Unlike Reagan’s plan, the Simpson-Bowles’ blueprint isn’t revenue neutral. It does call for ending nearly all tax expenditures, and plying the savings into tax rate cuts, including an enormous rate cut for top earners. But it also calls for devoting $80 billion annually to deficit reduction.

Revenue neutral or not, Schumer says any approach that promises up-front rate cuts for high-income earners is a giveaway to the wealthiest, and a blow to the middle class, given current budget constraints.

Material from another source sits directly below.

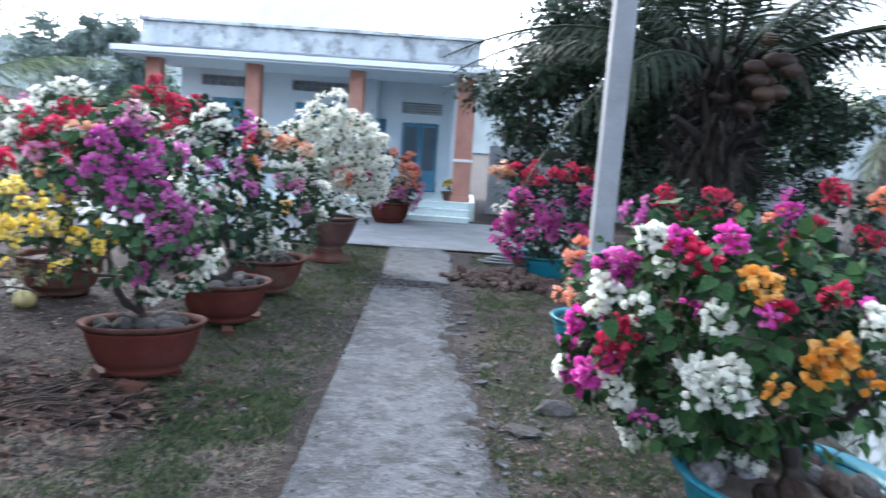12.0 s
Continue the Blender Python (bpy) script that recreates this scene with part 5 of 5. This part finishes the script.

“A 1986-style approach that promises upfront rate cuts to the wealthy is almost guaranteed to give middle-income earners the short end of the stick,” Schumer will say. “The reason is, in order to raise enough money to both reduce tax rates and cut the deficit, you would need to slash deductions and credits on a far greater scale than we ever did in 1986. Middle-income earners would not be spared.”